As someone who reviewed Glee regularly its first few seasons, and loved the show’s transcendent moments for all its inconsistencies and iTunes-driven excesses, it was a well-earned love letter. But it was also a reminder of the potential that the series once had and that it only intermittently lived up to.
Glee began as a show about losers, outcasts, the wretched, slushie-drenched refuse of high school. As “2009” reminded us, the most important thing the New Directions got from glee club was not a trophy or a career but a sense of belonging: “We should look back on our time here and be proud of what we did and who we included.”
Inclusion was central to Glee, and that was, as much as the music, what made it of its time. Glee’s pilot aired in May 2009. The United States had just elected a black President; same-sex marriage was legal in only three states. In its top-to-bottom diversity, and especially its attention to LGBTQ characters, it was one of the emblematic shows of its time socially. It wasn’t flawless in this way more than any other; it could be offensive intentionally and unintentionally. But it spoke to the moment by being about difference. Everyone was an outsider, united by hormones, dreams and love of pop music.
One of Glee’s great themes was the power and danger of dreams. At its best, the show balanced the romantic idea of shooting for stardom with the fear of knowing that it doesn’t always work out, that you might not be good or lucky enough, that at some point you hit up against your limits. Losing Monteith to an early death in 2013 was a blow, because it cut out one of the legs from Glee’s long-running story: not just Finn and Rachel’s romance, but Finn’s fear of ending up a “Lima loser,” that high school really might have been his peak.
In any case, if the first hour of the Glee finale was a hat tip to what Glee once was, the second, “Dreams Come True,” was mostly an affirmation of what it became: a more fantastical, outsized, upbeat version of the show, which ended, for the most part with everyone getting just about everything they wanted.
So Kurt and Blaine are in New York, still together, starring in “the first LGBTQ production of Who’s Afraid of Virginia Woolf?” and having a baby with Rachel as their surrogate. Rachel, in turn, is also in Manhattan, winning a Tony Award. (And married to Jessie St. James? OK. My congratulations to their ‘shippers, whoever you are.) Mercedes is an international recording star. Mr. Schu is not only principal but has essentially remade the American educational system. Artie is a film director and Tina his star. Sue Sylvester is, somehow, the vice president to just-re-elected Jeb Bush. (And yet closed things out with a speech praising arts education, the likes of which I do not expect to hear from the podium at next year’s RNC.)

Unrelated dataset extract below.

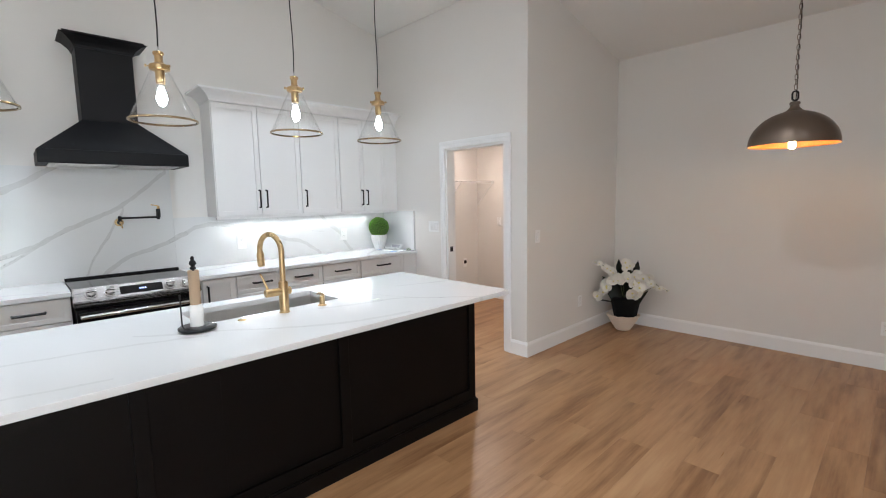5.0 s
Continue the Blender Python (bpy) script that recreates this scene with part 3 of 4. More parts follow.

Curiously, the one character who best captured the season-one theme of reconciling big dreams with small ones was not around for Glee’s beginning: Sam, who essentially ended up inheriting the Finn Hudson role. It’s Sam, the kid from a financially strapped family, who ends up deciding that chasing fame won’t make him happy, and who reminds his New Directions group of a philosophy that powered some of Glee’s most emotionally true episodes: “If we want to be great, we need to be able to sing about hurt and loss.”
His students’ reaction to that line is to suggest singing Kenny Chesney’s “She Thinks My Tractor’s Sexy”–which is probably a shout-out to Overstreet’s father having written that song, but is also emblematic of how, in the long run, Glee went for the crowd-pleasing over the bittersweet. Obviously, Glee is not the only show to go all-in on the happy endings; see the recent finale of Parks and Recreation. And given the show’s sense of mission–toward bullied kids, outsider kids, kids without privileges–maybe it was inevitable.
But it made for a strange contrast in the show’s last moments. In her valedictory speech, Sue tells us she once thought that encouraging kids to dream was cruel and useless, because the world is full of disappointment. Which, of course, it is, even if not only disappointment. If Sue was wrong back then, it’s because there’s a value in dreaming for all of us, whether we realize those dreams or not.
That idea has been a theme of some of Glee’s best episodes. (Think of season one’s “Dream On,” in which Artie imagines escaping his wheelchair, something he must eventually realize won’t happen.) The finale of Glee made the case, emotionally and passionately, that it’s worth it to dream because–as both Rachel and Will said in so many words–“dreams come true.” It’s an important message, powerful, and–considering the young audience Glee speaks to–not one to cynically dismiss.
But what was missing was another message, which Glee also used to make powerfully: that dreams don’t all come true, and yet they’re worth having anyway. Just as the arts are good even for kids who won’t end up on Broadway, dreams expand your sense of who you can be, even if you’ll never give an acceptance speech on national TV.
Yet I’ll miss the memory of Glee no matter what. In the end, I teared up at the last performance, as it brought back characters major and minor. (Farewell, Sugar!) That’s what Glee always did: it could frustrate me with its stories, execution and cartoonishness—and then open up a firehose of musical emotion and, at least for a few minutes, everything was forgotten.
Glee began with a ton of potential. It fulfilled it occasionally, squandered it often, and every once in a while, delivered moments of transcendence. To be a Glee fan was to love its flashes of brilliance despite its stretches of disappointment. To paraphrase the final inscription on the Finn Hudson Memorial Auditorium, it was a show to appreciate for what it should be, what it could be, and at its best, for what it was.